Aside from his earlier embarrassment of President Obama by flip-flopping on accepting Netanyahu’s apology over the Mavi Marmara incident, Turkey’s Prime Minister Recep Tayyip Erdogan, at a White House press conference yesterday after meeting with the President, reiterated his intention to visit Gaza in June despite the fact that both Secretary Kerry as well as the President had lobbied against this visit. While he obviously has his own domestic audience to whom to answer were he to have reneged on this promised visit, it would seem that he will might have finessed the question until he returned home and not stuff it to the President in his own house.
Similarly and perhaps with far greater potential consequences, Russian President Putin entertained Prime Minister Netanyahu on a visit which he undertook precisely to urge the Russians not to deliver or to cease their delivery of high sophisticated Yakhont long range Russian cruise missiles to the Assad Government. Within two days of Netanyahu’s departure, Putin announced that Russia was proceeding with the sale of all the weapons promised to Syria.
It is likely that Netanyahu knew that his visit would be futile, yet he sought to make the trip, and Putin received him knowing precisely what was on the table. In fact, given that Putin had just agreed to encourage an international summit on Syria, perhaps the U.S. encouraged the Israelis to try to make the effort to stop the transfer of these new missiles to Assad.
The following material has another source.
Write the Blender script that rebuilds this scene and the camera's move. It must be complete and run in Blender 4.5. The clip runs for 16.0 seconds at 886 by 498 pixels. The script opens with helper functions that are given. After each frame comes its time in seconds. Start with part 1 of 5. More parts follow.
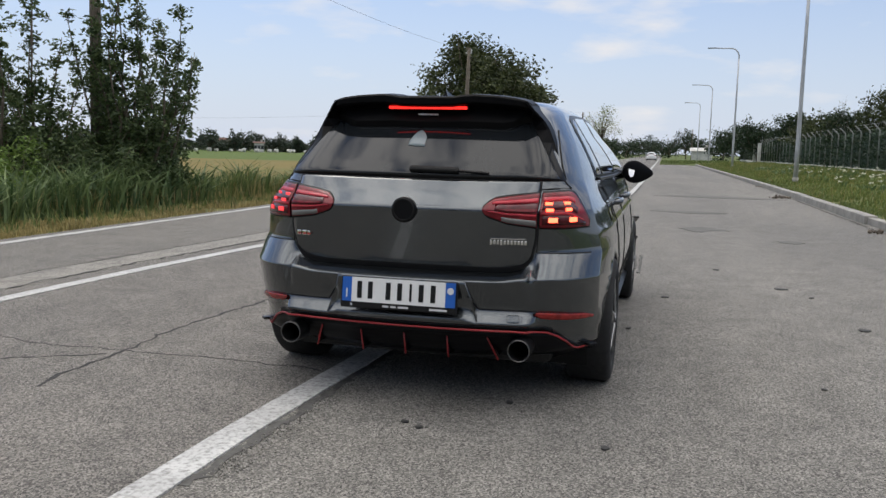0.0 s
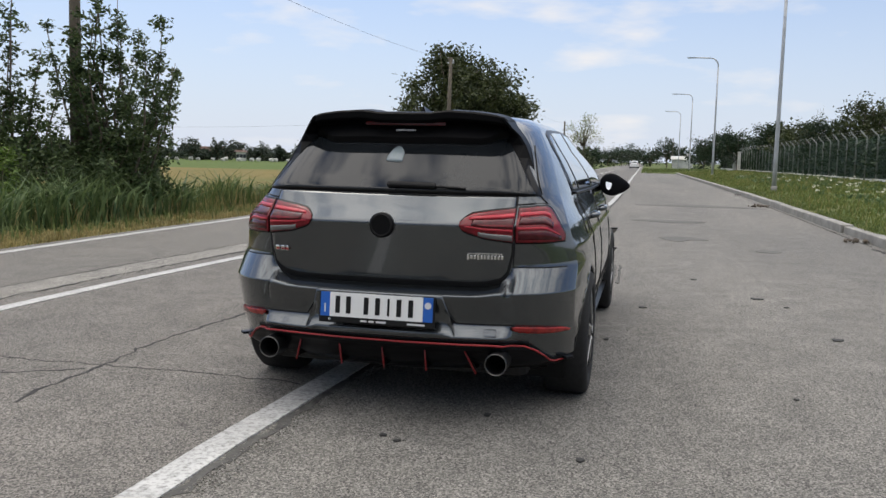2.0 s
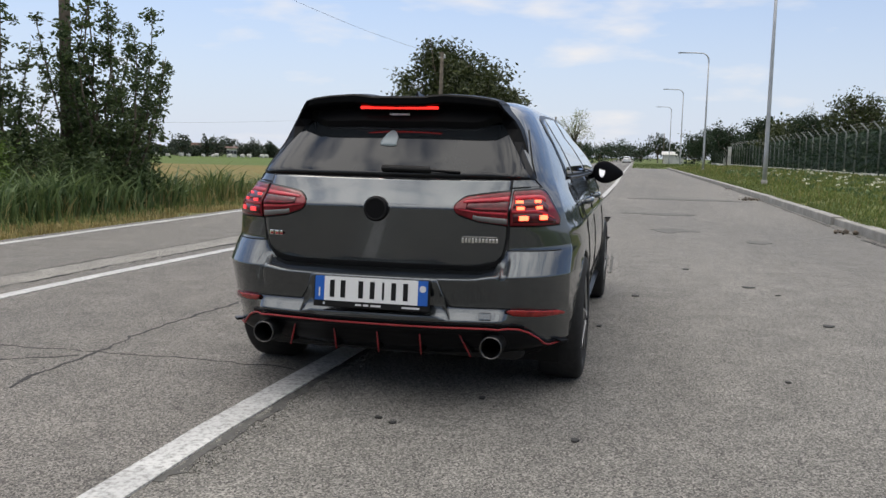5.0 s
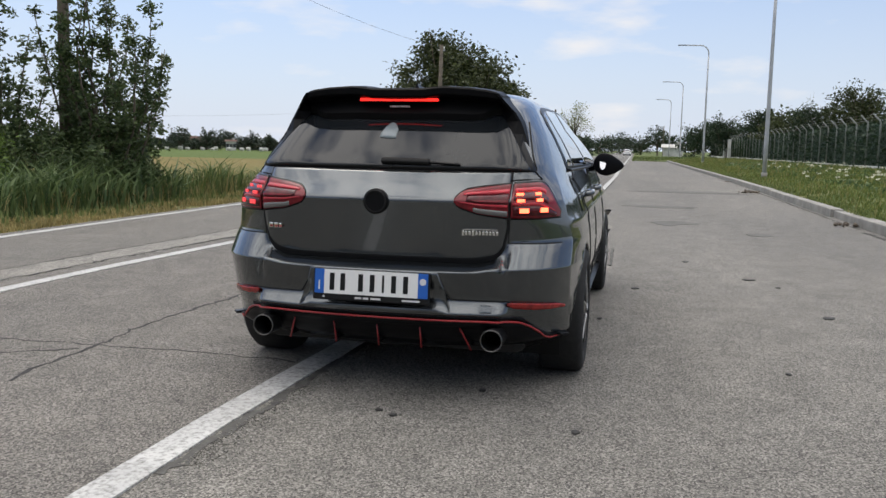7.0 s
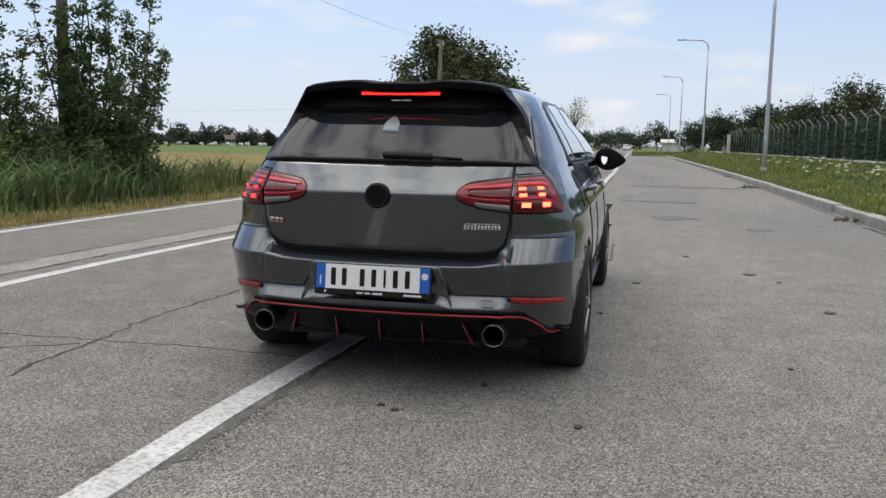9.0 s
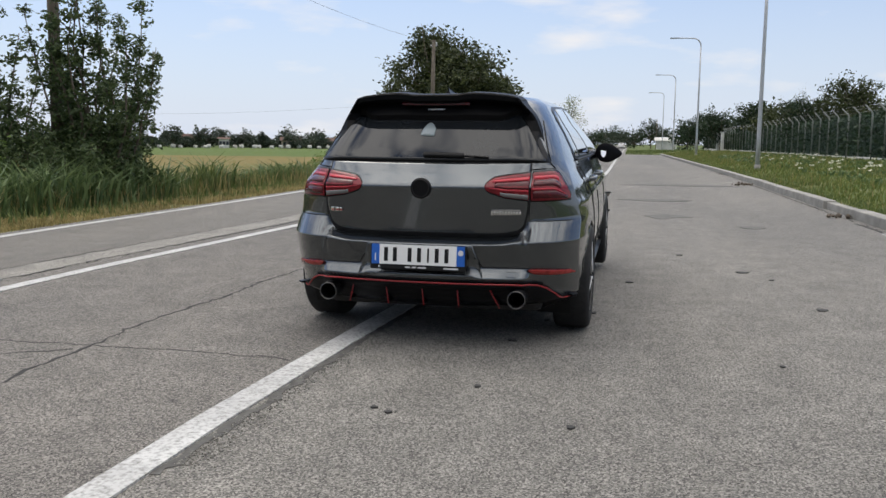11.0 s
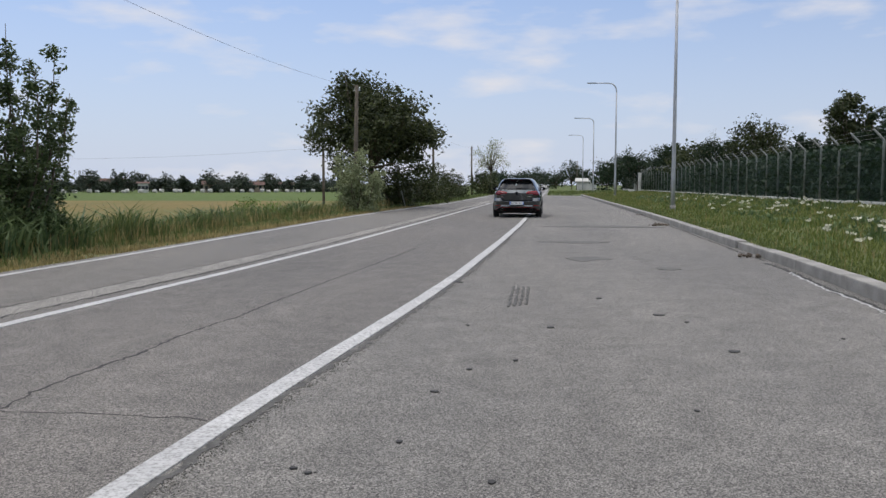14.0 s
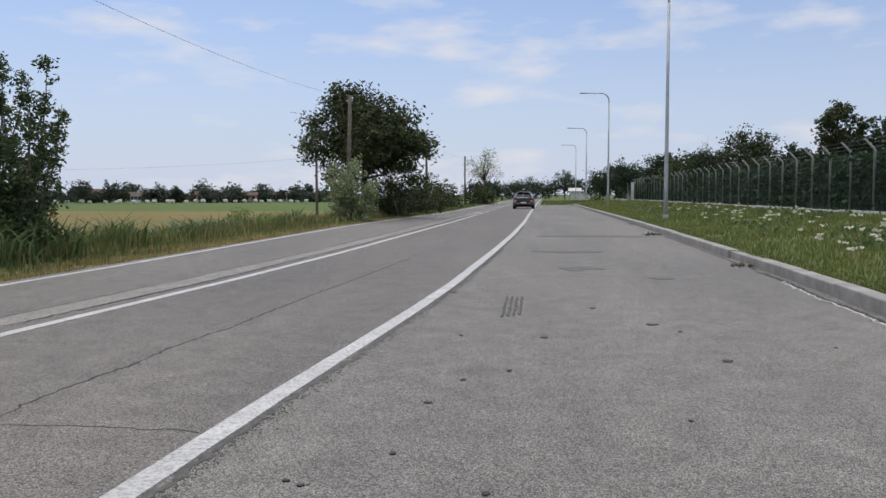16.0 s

Bibi did announce upon his return home that Israel would not tolerate Syria possessing weapons which could reach easily into Israel’s heartland –or out to sea as well–,nor would he permit the IAF to be challenged by the highly sophisticated new Russian radar systems. He was indicating directly to Assad—over Putin’s head—that Israel would attack any new systems that would be arriving before they were operational.